Hanan al-Shaykh
One Thousand and One Nights: A Retelling by Hanan Al-Shaykh retells 19 stories from the original tales that circulated in the Arab world as long ago as the 14th Century. The work is a delightful, bawdy, rollicking piece of fun in which we are lead by a thread from one story to another. The stories are woven together in an intricate pattern of twists and turns, reminiscent of an elaborate Persian rug, bold and splashed with color. If one thread is pulled out, the whole pattern unravels and the tales falls apart.

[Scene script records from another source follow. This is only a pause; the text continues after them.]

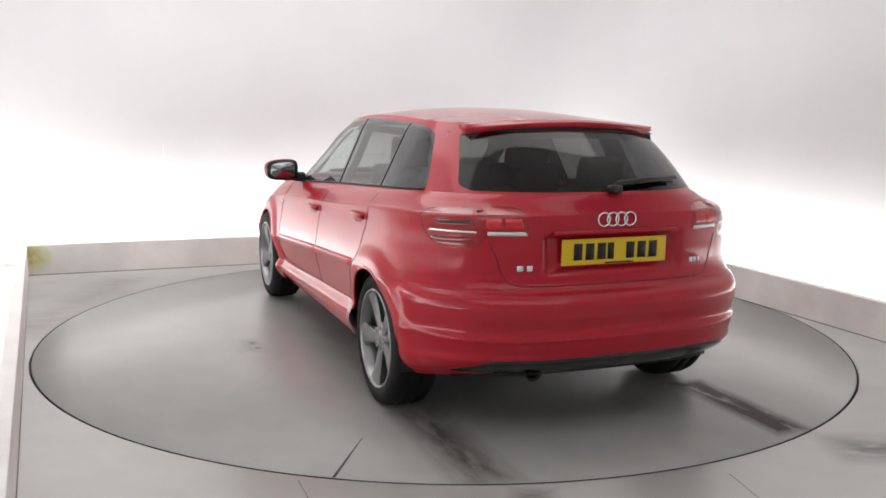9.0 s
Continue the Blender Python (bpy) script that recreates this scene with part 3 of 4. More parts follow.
# ---- wheels ----
def build_wheel(turn):
    """A five-spoke alloy with its tyre, facing +y; turn: the angle of the first spoke."""
    wheel = new("wheel")
    w = 0.112
    R = TYRE_R
    tyre = [(0.232, w - 0.018), (0.240, w - 0.006), (0.262, w - 0.001), (0.285, w - 0.004), (0.302, w - 0.014), (0.312, w - 0.028), (R - 0.001, w - 0.048), (R, w - 0.075), (R - 0.006, w - 0.078), (R - 0.006, w - 0.085), (R, w - 0.088), (R, -w + 0.088), (R - 0.006, -w + 0.085), (R - 0.006, -w + 0.078), (R, -w + 0.075), (R - 0.001, -w + 0.048), (0.312, -w + 0.028), (0.290, -w + 0.006), (0.262, -w), (0.236, -w + 0.01)]
    part("tyre", lathe_bm(tyre, 96), RUBBER, wheel, "black rubber low-profile tyre")
    rim = [(0.238, w - 0.012), (0.236, w - 0.004), (0.229, w - 0.003), (0.224, w - 0.012), (0.218, w - 0.030), (0.208, w - 0.06), (0.205, -0.02), (0.212, -w + 0.03), (0.235, -w + 0.006)]
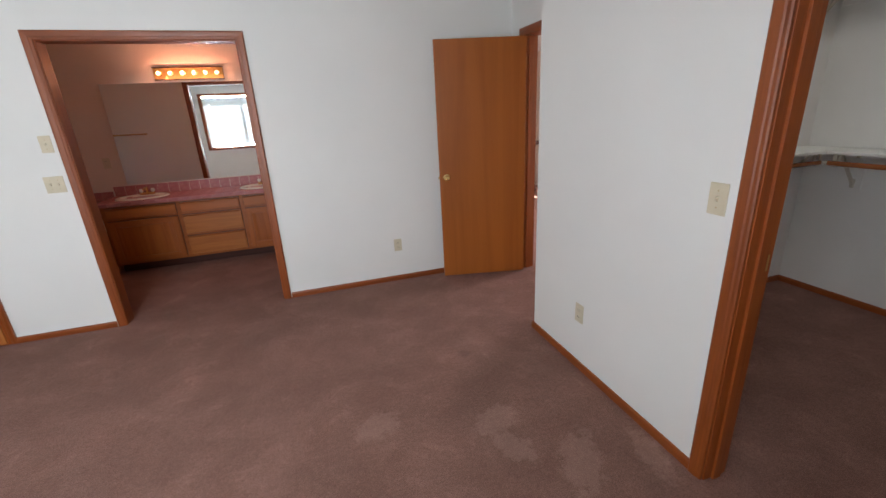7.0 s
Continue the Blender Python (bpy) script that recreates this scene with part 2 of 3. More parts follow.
def carpet():
    """Cut-pile carpet: mottled tufts, soft shading where the pile lies, and trodden patches."""
    m, t, p = nodes_of("mauve_brown_carpet")
    v = coords(t)
    tuft = noise_node(t, v, 210, 3, 0.8)
    clump = noise_node(t, v, 48, 5, 0.75)
    lie = noise_node(t, v, 3.0, 4, 0.6, 0.3)
    col = ramp(t, tuft, (0.205, 0.098, 0.074), (0.446, 0.248, 0.192), 0.33, 0.67)
    col = mix_colour(t, 0.6, col, ramp(t, clump, (0.68, 0.665, 0.65), (1.19, 1.19, 1.19), 0.33, 0.67), "MULTIPLY")
    col = mix_colour(t, 0.52, col, ramp(t, lie, (0.74, 0.72, 0.71), (1.22, 1.24, 1.25), 0.38, 0.66), "MULTIPLY")
    scuff = mix_colour(t, 1.0, ramp(t, noise_node(t, v, 7.5, 6, 0.7, 0.6), (0, 0, 0), (1, 1, 1), 0.52, 0.60), ramp(t, lie, (0.05, 0.05, 0.05), (0.36, 0.36, 0.36), 0.46, 0.62), "MULTIPLY")
    col = mix_colour(t, scuff, col, mix_colour(t, 1.0, col, (1.42, 1.46, 1.48), "MULTIPLY"))
    total = None
    edge = noise_node(t, v, 15, 7, 0.8)
    for x, y, turn, a, b in [(q[0], q[1], q[2], q[3] * 1.15, q[4] * 1.35) for q in PILE_MARKS]:
        tc, mp = t.nodes.new("ShaderNodeTexCoord"), t.nodes.new("ShaderNodeMapping")
        mp.vector_type = "TEXTURE"
        mp.inputs["Location"].default_value = (x, y, 0)
        mp.inputs["Rotation"].default_value = (0, 0, radians(turn))
        mp.inputs["Scale"].default_value = (a, b, 1)
        t.links.new(tc.outputs["Object"], mp.inputs["Vector"])
        ln = t.nodes.new("ShaderNodeVectorMath")
        ln.operation = "LENGTH"
        t.links.new(mp.outputs["Vector"], ln.inputs[0])
        if total is None:
            total = ln.outputs["Value"]
        else:
            mn = t.nodes.new("ShaderNodeMath")
            mn.operation = "MINIMUM"
            t.links.new(total, mn.inputs[0])
            t.links.new(ln.outputs["Value"], mn.inputs[1])
            total = mn.outputs[0]
    ad = t.nodes.new("ShaderNodeMath")
    ad.operation = "MULTIPLY_ADD"
    ad.inputs[1].default_value = 2.6
    t.links.new(edge, ad.inputs[0])
    t.links.new(total, ad.inputs[2])
    fade = t.nodes.new("ShaderNodeMath")
    fade.operation = "MULTIPLY"
    fade.inputs[1].default_value = 0.4
    t.links.new(ad.outputs[0], fade.inputs[0])
    mask = ramp(t, fade.outputs[0], (1, 1, 1), (0, 0, 0), 0.78, 0.92)
    sc = t.nodes.new("ShaderNodeMath")
    sc.operation = "MULTIPLY"
    sc.inputs[1].default_value = 0.57
    t.links.new(mask, sc.inputs[0])
    col = mix_colour(t, sc.outputs[0], col, mix_colour(t, 1.0, mix_colour(t, 0.45, col, (0.27, 0.165, 0.13)), (1.62, 1.70, 1.74), "MULTIPLY"))
    stain = t.nodes.new("ShaderNodeVectorMath")
    stain.operation = "DISTANCE"
    stain.inputs[1].default_value = (-3.93, -2.783, 0)
    t.links.new(v, stain.inputs[0])
    spread = t.nodes.new("ShaderNodeMath")
    spread.operation = "MULTIPLY_ADD"
    spread.inputs[1].default_value, spread.inputs[2].default_value = 9.0, -0.32
    t.links.new(stain.outputs["Value"], spread.inputs[0])
    blot = t.nodes.new("ShaderNodeMath")
    blot.operation = "ADD"
    t.links.new(spread.outputs[0], blot.inputs[0])
    t.links.new(edge, blot.inputs[1])
    col = mix_colour(t, ramp(t, blot.outputs[0], (0.28, 0.28, 0.28), (0, 0, 0), 0.35, 0.62), col, (0.09, 0.05, 0.05))
    t.links.new(col, p.inputs["Base Color"])
    p.inputs["Roughness"].default_value = 0.95
    p.inputs["Specular IOR Level"].default_value = 0.05
    p.inputs["Sheen Weight"].default_value = 0.06
    p.inputs["Sheen Roughness"].default_value = 0.6
    add = t.nodes.new("ShaderNodeMath")
    add.operation = "ADD"
    t.links.new(tuft, add.inputs[0])
    t.links.new(clump, add.inputs[1])
    bump(t, p, add.outputs[0], 0.9, 0.011)
    return m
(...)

The stories obliterate boundaries between the human world and the animal kingdom, the real and the unreal, the natural and supernatural, the mundane and the magical. We drift from one world into another seamlessly, suspending our disbelief as we read of humans metamorphosed into animals and back again, of jinns who fall in love with humans, of a demon who traps a beautiful woman in a glass cage under the sea.
The tales show a proclivity for violence with characters chopping off parts of the human body with relative ease. Sexual organs and sexual activity are described in such a cavalier manner that some may find the tales to be in poor taste. Others may appreciate their unabashedly honest treatment of the human body—including the occasional use of scatological humor thrown in for good measure—as being perfectly natural and not as something to be hidden away in shame. Dotted throughout are lines of poetry bursting on the scene at the most inauspicious times.
In the midst of all this craziness, however, the stories divulge important messages about human behavior: the injustice of collective punishment; honoring one’s word and commitments; the importance of reciprocity; rewarding the just; punishing the wicked; and compassion and forgiveness as precursors for healing. These lessons are as true today as they were several hundred years ago when The Thousand and One Nights first burst on the scene as a collection of tales told by a gifted storyteller.
Highly recommended for those willing to suspend their disbelief and approach the tales with humor and gusto.